Smile Politely

“Testing limits, achieving goals, and celebrating being alive”

October 19, 1991 began as a normal day in Pennsylvania for five-year-old Amanda McGrory. She woke up for kindergarten class, rolled off her bed into a big pile of pillows, and began walking down the hall to the stairs. What Amanda didn’t know, is that within minutes, she would lose her ability to walk. By the time Amanda had reached the stairs, “my muscles had all tightened up, but I was walking like they were made of jelly … really unstable with my knees pointing outwards like a frog.” When she reached the bottom of the stairs, Amanda’s mom helped her lie down on the sofa: “I stretched my legs out and felt pins and needles all the way from my toes to my hips.” She never stood again.

Doctors were convinced that Amanda had suffered a spinal cord injury from rolling off the bed that morning. But after an array of testing, numerous hospitals, and a team of doctors, Amanda was diagnosed with a rare condition called Acute Transverse Myelitis.

Life After

Growing up with a disability is an interesting experience.

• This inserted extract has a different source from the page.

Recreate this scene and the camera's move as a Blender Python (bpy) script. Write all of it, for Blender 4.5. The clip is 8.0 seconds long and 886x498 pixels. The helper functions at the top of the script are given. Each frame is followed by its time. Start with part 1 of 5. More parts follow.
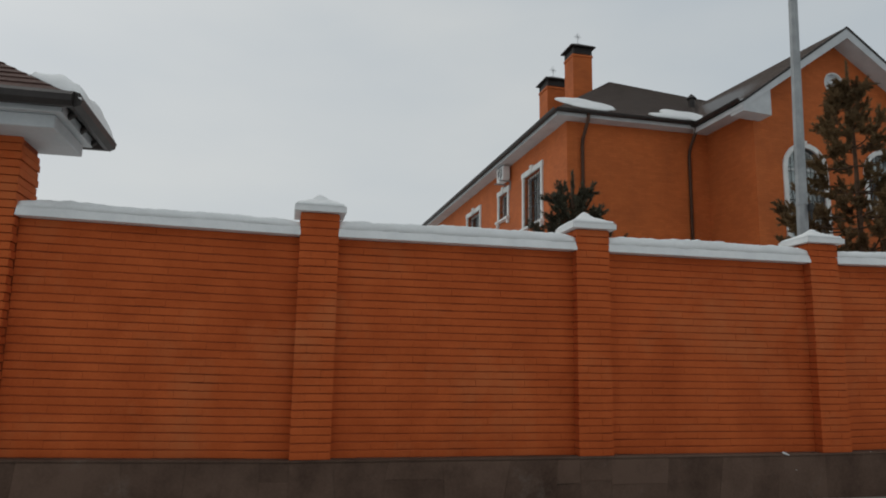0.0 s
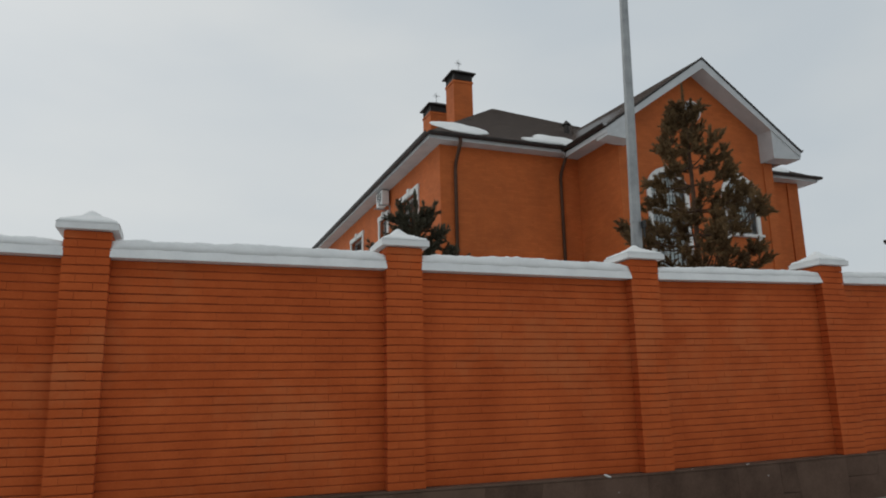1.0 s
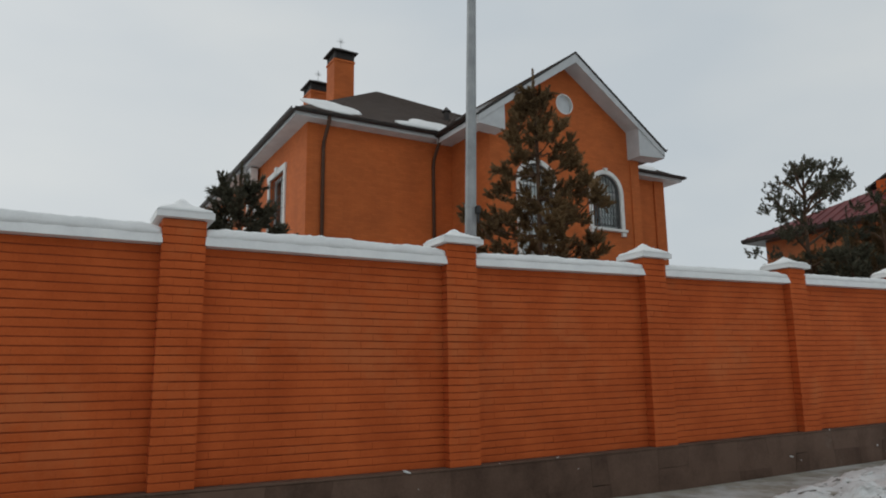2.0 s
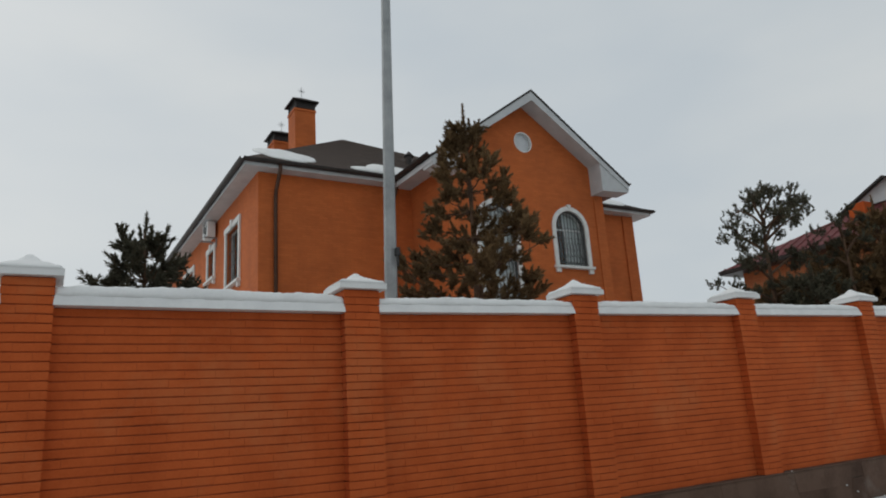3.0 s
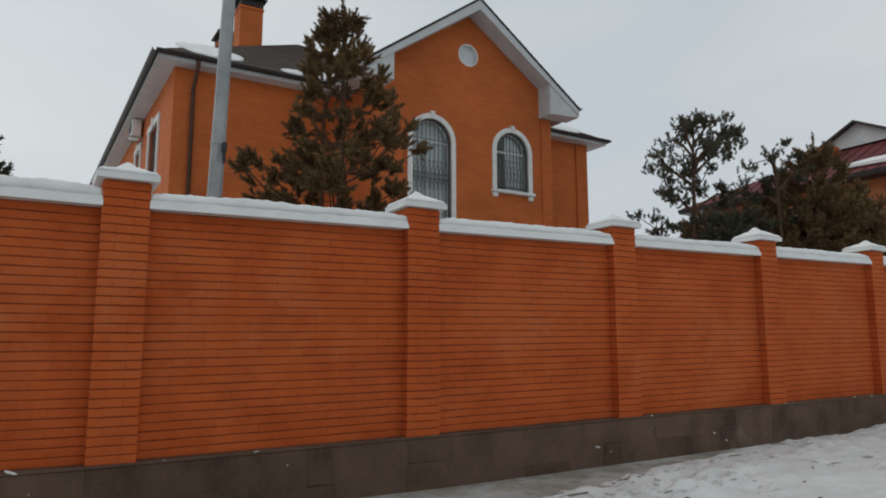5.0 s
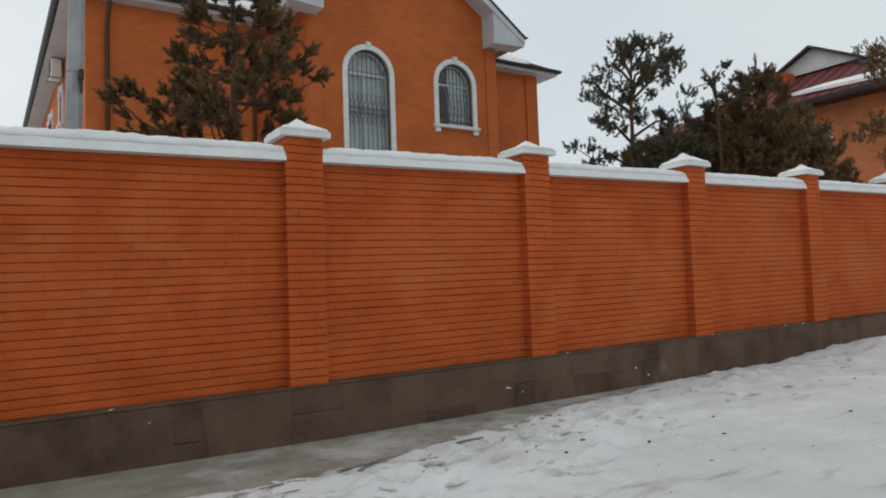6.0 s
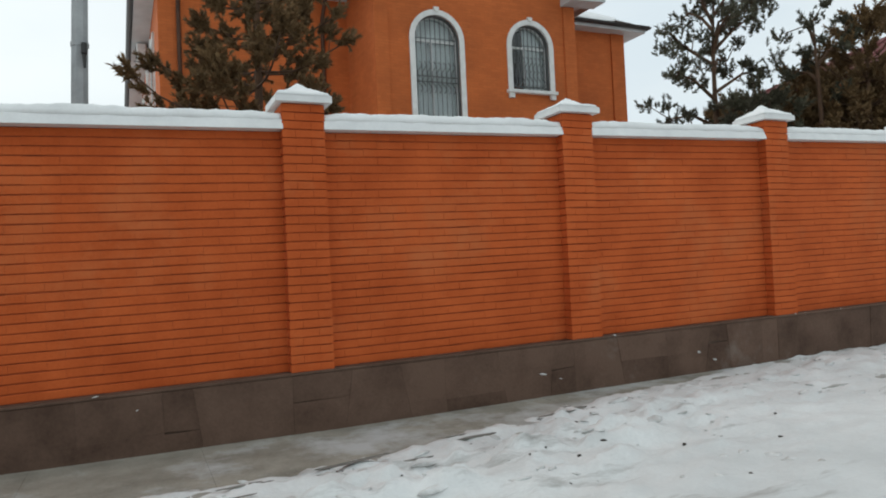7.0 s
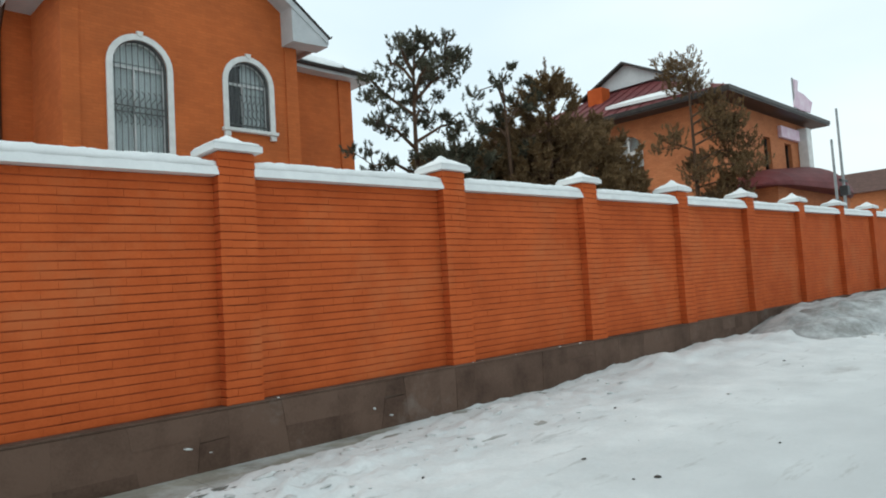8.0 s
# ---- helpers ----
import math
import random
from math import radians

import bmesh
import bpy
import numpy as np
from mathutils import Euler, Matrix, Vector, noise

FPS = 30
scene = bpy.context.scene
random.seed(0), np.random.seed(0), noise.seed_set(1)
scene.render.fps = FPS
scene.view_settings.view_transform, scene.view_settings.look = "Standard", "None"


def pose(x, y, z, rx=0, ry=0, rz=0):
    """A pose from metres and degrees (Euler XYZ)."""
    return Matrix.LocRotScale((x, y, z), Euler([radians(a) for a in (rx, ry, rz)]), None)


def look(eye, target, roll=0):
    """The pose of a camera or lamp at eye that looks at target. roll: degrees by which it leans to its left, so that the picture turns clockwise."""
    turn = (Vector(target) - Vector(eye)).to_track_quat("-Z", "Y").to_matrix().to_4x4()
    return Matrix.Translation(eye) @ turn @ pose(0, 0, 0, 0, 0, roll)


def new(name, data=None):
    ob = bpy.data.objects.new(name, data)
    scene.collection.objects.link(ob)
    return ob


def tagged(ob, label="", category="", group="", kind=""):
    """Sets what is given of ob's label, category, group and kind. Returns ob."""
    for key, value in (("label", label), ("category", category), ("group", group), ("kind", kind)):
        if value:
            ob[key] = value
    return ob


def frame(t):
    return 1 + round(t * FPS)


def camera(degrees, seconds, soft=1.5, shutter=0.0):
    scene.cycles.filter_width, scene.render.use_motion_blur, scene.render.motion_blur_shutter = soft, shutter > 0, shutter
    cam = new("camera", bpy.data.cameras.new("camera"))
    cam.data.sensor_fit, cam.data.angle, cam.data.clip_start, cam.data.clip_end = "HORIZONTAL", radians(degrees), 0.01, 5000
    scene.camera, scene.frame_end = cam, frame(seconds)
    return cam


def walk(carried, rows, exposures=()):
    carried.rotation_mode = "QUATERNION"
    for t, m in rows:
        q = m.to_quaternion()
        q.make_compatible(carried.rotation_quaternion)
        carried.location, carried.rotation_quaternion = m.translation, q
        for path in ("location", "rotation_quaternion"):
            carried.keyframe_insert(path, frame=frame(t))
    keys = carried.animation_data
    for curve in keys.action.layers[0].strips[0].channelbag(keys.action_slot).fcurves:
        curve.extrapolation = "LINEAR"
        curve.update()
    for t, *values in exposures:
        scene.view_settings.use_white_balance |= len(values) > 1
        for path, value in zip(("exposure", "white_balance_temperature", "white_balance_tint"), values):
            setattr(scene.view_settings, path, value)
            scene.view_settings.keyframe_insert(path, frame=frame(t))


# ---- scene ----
cam = camera(64.4, 8.0, soft=1.9)
PATH = [
    (0, (-0.129, -1.197, 1.734), (0.307, 0.728, 2.06), 0.9),
    (0.5, (0.431, -1.104, 1.73), (0.962, 0.784, 2.123), -0.8),
    (1, (0.989, -1.0, 1.73), (1.673, 0.836, 2.133), -1.3),
    (1.5, (1.557, -0.966, 1.718), (2.467, 0.778, 2.076), -3.0),
    (2, (2.097, -0.874, 1.741), (3.044, 0.849, 2.105), -0.8),
    (2.2, (2.314, -0.869, 1.76), (3.338, 0.8, 2.169), -1.9),
    (3.3, (3.543, -0.745, 1.809), (4.467, 0.956, 2.31), -3.3),
    (3.5, (3.745, -0.761, 1.794), (4.656, 0.943, 2.309), -1.4),
    (4, (4.254, -0.744, 1.812), (5.146, 0.969, 2.329), -1.2),
    (4.5, (4.772, -0.74, 1.784), (5.713, 0.967, 2.231), -0.6),
    (5, (5.255, -0.754, 1.762), (6.253, 0.956, 2.045), -0.1),
    (5.2, (5.453, -0.736, 1.763), (6.486, 0.955, 2.038), -1.1),
    (6.5, (6.813, -0.57, 1.726), (7.83, 1.152, 1.741), -3.1),
    (7, (7.344, -0.445, 1.748), (8.15, 1.385, 1.799), -2.6),
    (7.5, (7.874, -0.386, 1.79), (8.978, 1.277, 1.918), -3.0),
    (8, (8.448, -0.391, 1.804), (9.828, 1.05, 1.94), -3.5),
]

EXPOSURES = [(0.0, -0.05, 6500, 10), (0.5, 0.02, 6500, 10), (2.0, 0.1, 6500, 10), (4.5, 0.05, 6500, 10), (5.2, 0.2, 6500, 10), (6.5, 0.5, 6500, 9), (7.0, 0.63, 6400, 7), (7.5, 0.76, 6250, 4), (8.0, 0.82, 6150, 2)]
walk(cam, [(t, look(eye, target, roll)) for t, eye, target, roll in PATH], EXPOSURES)

# ---- sky and light ----
world = bpy.data.worlds.new("world")
scene.world = world
world.use_nodes = True
wn, wl = world.node_tree.nodes, world.node_tree.links
wn.clear()
w_out = wn.new("ShaderNodeOutputWorld")
w_bg = wn.new("ShaderNodeBackground")
w_sky = wn.new("ShaderNodeTexSky")
w_sky.sky_type, w_sky.sun_disc = "NISHITA", False
w_sky.sun_elevation, w_sky.sun_rotation = radians(45), radians(-40)
w_sky.air_density, w_sky.dust_density = 1.0, 4.0
w_hsv = wn.new("ShaderNodeHueSaturation")
w_hsv.inputs["Saturation"].default_value = 0.5
w_tc = wn.new("ShaderNodeTexCoord")
w_map = wn.new("ShaderNodeMapping")
w_map.inputs["Scale"].default_value = (1.0, 1.0, 2.6)
w_noise = wn.new("ShaderNodeTexNoise")
w_noise.inputs["Scale"].default_value, w_noise.inputs["Detail"].default_value = 2.2, 5.0
w_noise.inputs["Roughness"].default_value = 0.45
w_ramp = wn.new("ShaderNodeValToRGB")
w_ramp.color_ramp.elements[0].position, w_ramp.color_ramp.elements[0].color = 0.3, (6.6, 7.3, 7.75, 1)
w_ramp.color_ramp.elements[1].position, w_ramp.color_ramp.elements[1].color = 0.72, (8.2, 8.55, 8.5, 1)
w_mix = wn.new("ShaderNodeMix")
w_mix.data_type = "RGBA"
w_mix.inputs["Factor"].default_value = 0.82
wl.new(w_tc.outputs["Generated"], w_map.inputs["Vector"])
wl.new(w_map.outputs["Vector"], w_noise.inputs["Vector"])
wl.new(w_noise.outputs["Fac"], w_ramp.inputs["Fac"])
wl.new(w_sky.outputs["Color"], w_hsv.inputs["Color"])
wl.new(w_hsv.outputs["Color"], w_mix.inputs["A"])
wl.new(w_ramp.outputs["Color"], w_mix.inputs["B"])
wl.new(w_mix.outputs["Result"], w_bg.inputs["Color"])
w_bg.inputs["Strength"].default_value = 0.08
wl.new(w_bg.outputs["Background"], w_out.inputs["Surface"])
sun_data = bpy.data.lights.new("sun", "SUN")
sun_data.energy, sun_data.angle, sun_data.color = 0.3, radians(30), (1.0, 0.96, 0.9)
sun = new("sun", sun_data)
sun.matrix_world = look((-14, 30, 34), (8, 6, 2))


# ---- materials ----
def material(name, rough=0.8, metal=0.0, spec=0.4):
    m = bpy.data.materials.new(name)
    m.use_nodes = True
    b = m.node_tree.nodes["Principled BSDF"]
    b.inputs["Roughness"].default_value, b.inputs["Metallic"].default_value = rough, metal
    b.inputs["Specular IOR Level"].default_value = spec
    return m, m.node_tree.nodes, m.node_tree.links, b


def node(nodes, kind, **values):
    n = nodes.new("ShaderNode" + kind)
    for key, value in values.items():
        n.inputs[key.replace("_", " ")].default_value = value
    return n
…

When Amanda returned to her kindergarten class in January of 1992, she was considered the “coolest kid in school.” Her fellow classmates were intrigued by her wheelchair and wanted to play with it. Not to mention that she got to ride the elevator (basically every kindergartener’s dream). However, Amanda reached a point in her life when it all changed. By middle school, the wheelchair had lost some of its uniqueness. It was the age when kids became more concerned with fitting in and looking cool. Luckily, Amanda had a supportive group of friends and a larger support team outside of school … the sports community.

Amanda the Athlete

Amanda dreamed of waking up with the ability to walk again, until she found her niche in sports: “It wasn’t until I learned about wheelchair sports that I really started feeling comfortable with whom I was.” Amanda soon found herself surrounded by an entire community of disabled, active people. These people were attending college, competing at the Paralympics, traveling around the world, and starting families. Amanda finally felt that she had something to work towards: “I too wanted to play sports, and go to college, and have all of these incredible life experiences that I didn’t even know were still possible.”

Amanda’s initial interest in sports was a great way to make new friends and bond with people over things that her able-bodied friends didn’t understand. It wasn’t long until her competitive urge took over: “It was great to go to practice and chat with friends, but I wanted to be faster than them.” Her parents bought her first racing chair (an average of $2,000) and dedicated a considerable amount of time and money to traveling with her for competitions.

Amanda’s Success

With the support of her friends and family, along with the huge confidence boost that sports brought to her, Amanda went on to compete in the 2008 Beijing Paralympics. Amanda trained six days a week, ten sessions a week, and an average of one hundred and twenty miles per week. This all paid off when she brought home a Paralympic gold medal: “[This] was a huge career defining moment. I love to race, I love challenging myself to go harder, push faster, and be stronger.”

Amanda has since placed in other competitions, such as April’s Boston Marathon. During that competition, Amanda hit a timing mat going downhill and collided with a competitor. She came out of her racing chair and slid across the road on her chest. Though bleeding, she was able to finish in third place. After the race, and before she was aware of the bombings, Amanda started receiving dozens of text messages asking if she was okay. It wasn’t until later that she turned on the television and realized why she was receiving so many concerned messages: “There’s a buzz of positive energy surrounding every marathon — people testing their limits, achieving goals, and celebrating being alive. For something so tragic to occur during an event so positive is disappointingly ironic.”

Amanda’s disability has not overcome her, but is merely stumbling block that she has overcome: “You can accept defeat and let [a disability] define you negatively, or you can fight to overcome and find the positive in the situation.”